2. The Discovery: One Continuous Highway
The authors set up a mathematical model of a double-barrier system and asked: Is there a connection between the "normal" perfect passing and the "Klein" perfect passing?
The Big Reveal:
They found that these two types of perfect transmission are not separate islands. Instead, they are connected by a continuous highway.
- The Analogy: Imagine a road that goes over a hill (the "above-barrier" zone). As you drive, the road dips down into a valley (the "Klein zone"). The authors found that the "perfect transmission" conditions (the spots where you drive without hitting a bump) form a smooth, unbroken line that flows from the top of the hill, down into the valley, and back up again.
- Why it matters: This suggests that the "Klein tunneling" isn't necessarily a mysterious, separate phenomenon involving the creation of new particles. Instead, it might just be the same wave-interference mechanism we see in normal quantum mechanics, just stretched out into a high-energy regime.
3. The "Subcritical" Surprise
One of the most exciting findings is that perfect transmission can happen even when the barrier isn't "supercritical" (extremely high).
- The Old View: We used to think you needed a barrier so high it would rip the vacuum and create particle-antiparticle pairs to get perfect transmission.
- The New View: The authors show that in a double-barrier system, you can get perfect transmission even with "medium-sized" barriers.
- The Analogy: Think of it like a musical instrument. If you have one string (single barrier), you need to pluck it very hard to get a specific resonance. But if you have two strings tuned just right (double barrier), they can vibrate in harmony even with a gentle pluck. The two barriers talk to each other, creating a "sweet spot" where the particle slips through effortlessly without needing the extreme energy that creates new particles.
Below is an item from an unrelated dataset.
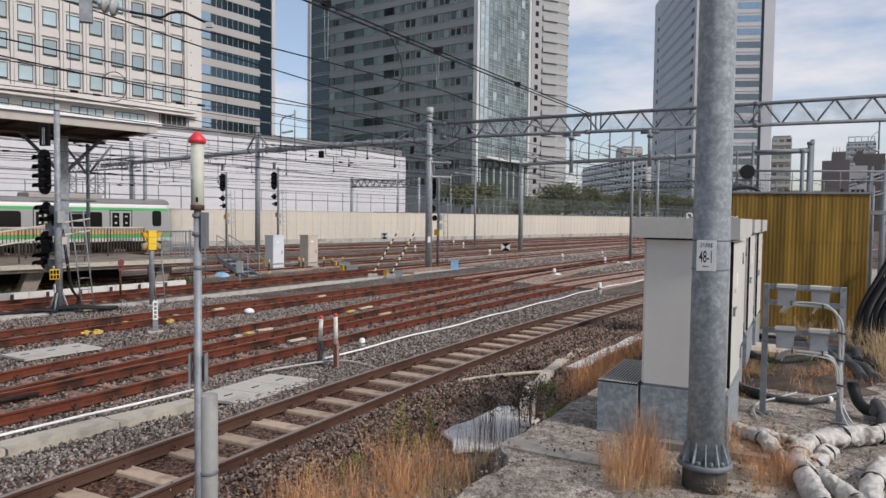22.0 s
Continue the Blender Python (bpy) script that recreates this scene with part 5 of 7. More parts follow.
M["fresh_weed"] = material("fresh_weed", (0.26, 0.24, 0.075), 0.8, 0, 0.3, 8, 60, 0, None, 0, 0.4, island=True)
M["dead_leaf"] = material("dead_leaf", (0.07, 0.06, 0.04), 0.9, 0, 0.3, 8, 60, 0, None, 0, 0.4, island=True)
for k, (along, out, h) in enumerate(((2.2, 0.5, 0.62), (2.5, 0.55, 0.75), (2.8, 0.6, 0.6), (2.0, 0.75, 0.6))):
    p = edge_spot(along, -out)
    leafy_weed(p.x, p.y, float(bank_z(along, out)), h * 0.8, 6, 70 + k, "dead_leaf", "wiry dark weed with withered leaves")


for k, (x, y, z, h) in enumerate(((-0.24, 8.03, -0.27, 1.01), (-0.17, 7.42, -0.07, 0.66), (-0.25, 7.15, -0.03, 0.81), (0.08, 7.59, -0.01, 0.73), (0.04, 6.78, 0.23, 0.44), (0.13, 7.12, 0.16, 0.49), (-0.75, 7.60, -0.35, 0.57), (-0.62, 7.37, -0.25, 0.49), (-1.19, 7.45, -0.40, 0.43), (-0.85, 7.50, -0.35, 0.46), (-0.04, 6.47, 0.29, 0.39))):
    leafy_weed(x, y, z, h, 4, 170 + k, "fresh_weed", "tall thin green weed with small leaves", 0.3)


def soil_patch(name, cx, cy, rx, ry, z, mat, label, seed):
    bm = bmesh.new()
    ring = []
    mid = bm.verts.new((0, 0, 0.05))
    for k in range(28):
        a = 2 * math.pi * k / 28
        s = 1 + 0.3 * noise.noise((math.cos(a) * 1.7, math.sin(a) * 1.7, seed))
        ring.append((bm.verts.new((rx * s * math.cos(a), ry * s * math.sin(a), -0.03)), bm.verts.new((0.7 * rx * s * math.cos(a), 0.7 * ry * s * math.sin(a), 0.028))))
    for k in range(28):
        a, b = ring[k], ring[(k + 1) % 28]
        bm.faces.new((a[0], b[0], b[1], a[1])).smooth = True
        bm.faces.new((a[1], b[1], mid)).smooth = True
    whole(name, bm, mat, pose(cx, cy, z, 0, 0, -30), label, "soil", kind="structure")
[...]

4. The Wave Packet Experiment
To prove this wasn't just math on paper, the authors simulated a "wave packet" (a group of particles acting like a wave) moving through these barriers.
- The Observation:
- In the "normal" tunneling zone, the wave packet shrinks and fades away (like a whisper dying out in a long tunnel).
- In the "Klein" zone, the wave packet stays strong and passes through.
- Crucially: They saw that in the "subcritical" Klein zone (the medium-height barriers), the wave packet passed through perfectly without showing signs of particle creation. It behaved just like a wave passing through a resonant system, confirming their theory that the mechanisms are linked.
5. The "Zero" Resonances
The paper also discusses special cases called "Zero-Energy" and "Zero-Momentum" resonances.
- Analogy: Imagine a swing. Usually, you need to push it to make it go. But at a specific "zero" point, the swing is perfectly balanced. The authors found that by adjusting the distance between the two barriers, they could tune these "zero" points. It's like tuning a radio; moving the two antennas (barriers) slightly changes the station you can pick up perfectly.
The Takeaway
This paper bridges a gap in our understanding of the universe. It suggests that the strange, high-energy "Klein tunneling" (where particles walk through walls) and the familiar "resonant tunneling" (where waves pass through gaps) are actually part of the same family.
In simple terms: The universe doesn't need to break the laws of physics or spawn new particles to let a particle pass through a high wall. If you set up the right "double-door" system, the waves of the particle can line up perfectly, creating a smooth, continuous path from low energy to high energy. It turns a magical mystery into a predictable, harmonious dance of waves.